Shyness Is A Result Of Trauma

Shyness Is A Result Of Trauma

"I'm shy at first, but once we get to know each other I can be very outgoing."

When people describe themselves, I hear that sentiment quite often. A long time ago I was someone who may have said such a thing thinking it was just a part of my personality. Now I see the tragic implications of those words. 

To understand the implications let's first define what it means to be shy. I'm defining shyness as being fearful of expressing yourself around others. This does not include introverts, provided that they aren't timid or nervous when they are with company. Introverts can be shy but not all are.

I happen to be both - for the most part, I like to be alone, but when I'm with others fear does prevent me from expressing myself properly. Because of this fear I have held back many laughs, smiles, dances, singalongs etc. Basically everything that makes life worth living.

In short, I have refrained from expressing myself in those ways for fear of facing punishment.

So where does this fear come from? I believe that shy people were once sensitive children who developed this fear as a result of past traumatic occurrences. I mention sensitivity because it seems to be a big differentiating factor. It explains why things which left lasting scars for me, my brothers were able to take in stride, as they were relatively more outgoing. 

Though shy people may not have a present reason to be timid, they once did. Shy people were once in an environment where, to some degree or another, it was dangerous to be fully themselves. This danger can come in many ways and from many people including parents, siblings, teachers or school bullies. 

Perhaps, like me, these shy people had their curiosity squashed, their propensity for being playful and loud tamed, their feelings exploited, or their unique quirks ridiculed. Whatever it was, I guarantee that they had an expression that was natural to them that others around them didn't like and so, much like a nail that sticks out, they got the hammer. 

Pretty soon they learned that not all of who they are is accepted, so they start to suppress their true selves in order to survive. But the problem never stops there; this self-censorship is then internalized. It stays with them as they grow, even when there's no possibility of retaliation. What was once a necessary adjustment in response to their environment has now turned into unresolved trauma.

Now you understand why I think this is tragic. It's almost even more tragic that there are people out there who think shyness is just part of their natural personality rather than a result of the trauma-inducing environment around them. Without this knowledge, they have little chance of ever reversing it.

I remember being outgoing and carefree once. I believe basically every person was born that way. It is not until they get tested, silenced, controlled, humiliated, scorned, or beaten that they become anxious and reserved. One of my goals in life is to reconnect with who I was before that happened.

Parents, Beware Of Your Power Lest You Abuse It

Parents, Beware Of Your Power Lest You Abuse It

In the professional world, we are appalled when employers abuse their power. For example, we feel it is extremely inappropriate for employers to make romantic advances on their employees. This is because the employee would be afraid to say no, since the possibility of getting fired would be in the back of his/her mind. 

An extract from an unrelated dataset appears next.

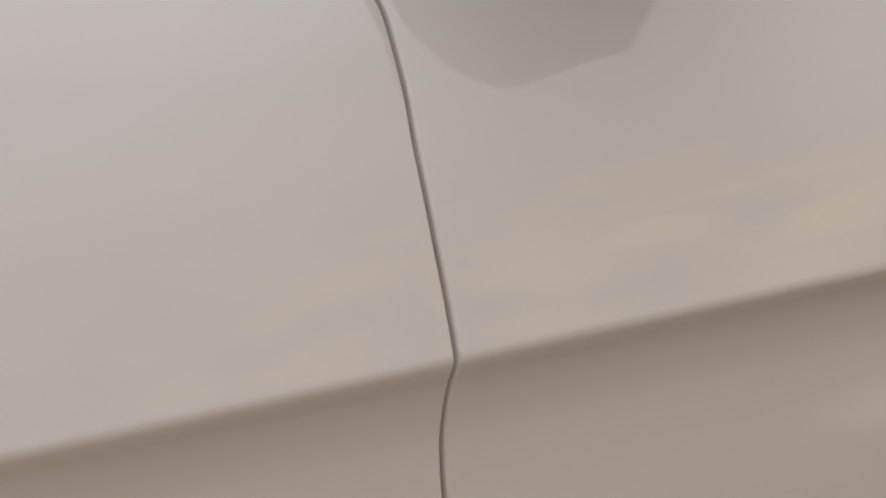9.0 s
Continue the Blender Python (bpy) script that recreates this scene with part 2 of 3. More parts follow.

As we can see, employers have to act with more respect due to the reality of this power disparity. They have to be extra careful so as to not abuse their power. The greater the power disparity, the more respectful and careful the person of power must be.

The way I see it, there is no greater power disparity than in the parent-child relationship. Children depend on their parents in every way possible. They are completely defenseless and, unlike employees, they do not have the capacity to leave. That's why I believe children deserve the most respect and compassion we could give them. Just like in the employer/employee situation, it is extremely important for parents to be careful that they don't abuse their power. Unfortunately most people do the opposite.

Most parents believe it is perfectly okay to mold their children into whatever they want them to be. They implement many tactics that often run against the child's own wishes and they disrespect the child's autonomy. This causes many problems for the child in the long-run.

Parental abuse of power is not always as clear as inflicting physical pain. It can include more subtle things such as enforcing your beliefs onto them. Even more than the employer who makes a romantic advance, it is not fair to do these things to kids because they have an immense pressure to conform to your wishes.

We need to understand that kids are afraid to say no to you because they depend on you. 

Kids need to be reassured that you wont take away their freedom for being their authentic selves. This is where the importance of unconditional love comes in. Most people say they love their children no matter what, but they have a rather flexible definition of love, which renders the word meaningless. 

Just look at how we treat our children when they do something we disapprove of: we invoke guilt and fear, we threaten them, we neglect them, we inflict physical and emotional pain, we lie to them by saying "Santa won't bring presents this year" etc. To truly love a person you must first respect them, and those type of actions clearly show a lack of respect.

By abusing your power, you are raising a person who will continue to be a submissive people-pleaser and therefore become an easy target for abusive people. Either that or you will create a person who will use their own power as an opportunity to be abusive. I can't even tell what's worse. 

Most people think disrespecting their child's autonomy is the only way to raise them right. Well, I'm here to say that it doesn't have to be that way. Not only do non-abusive methods exist, but implementing them will give you much better results.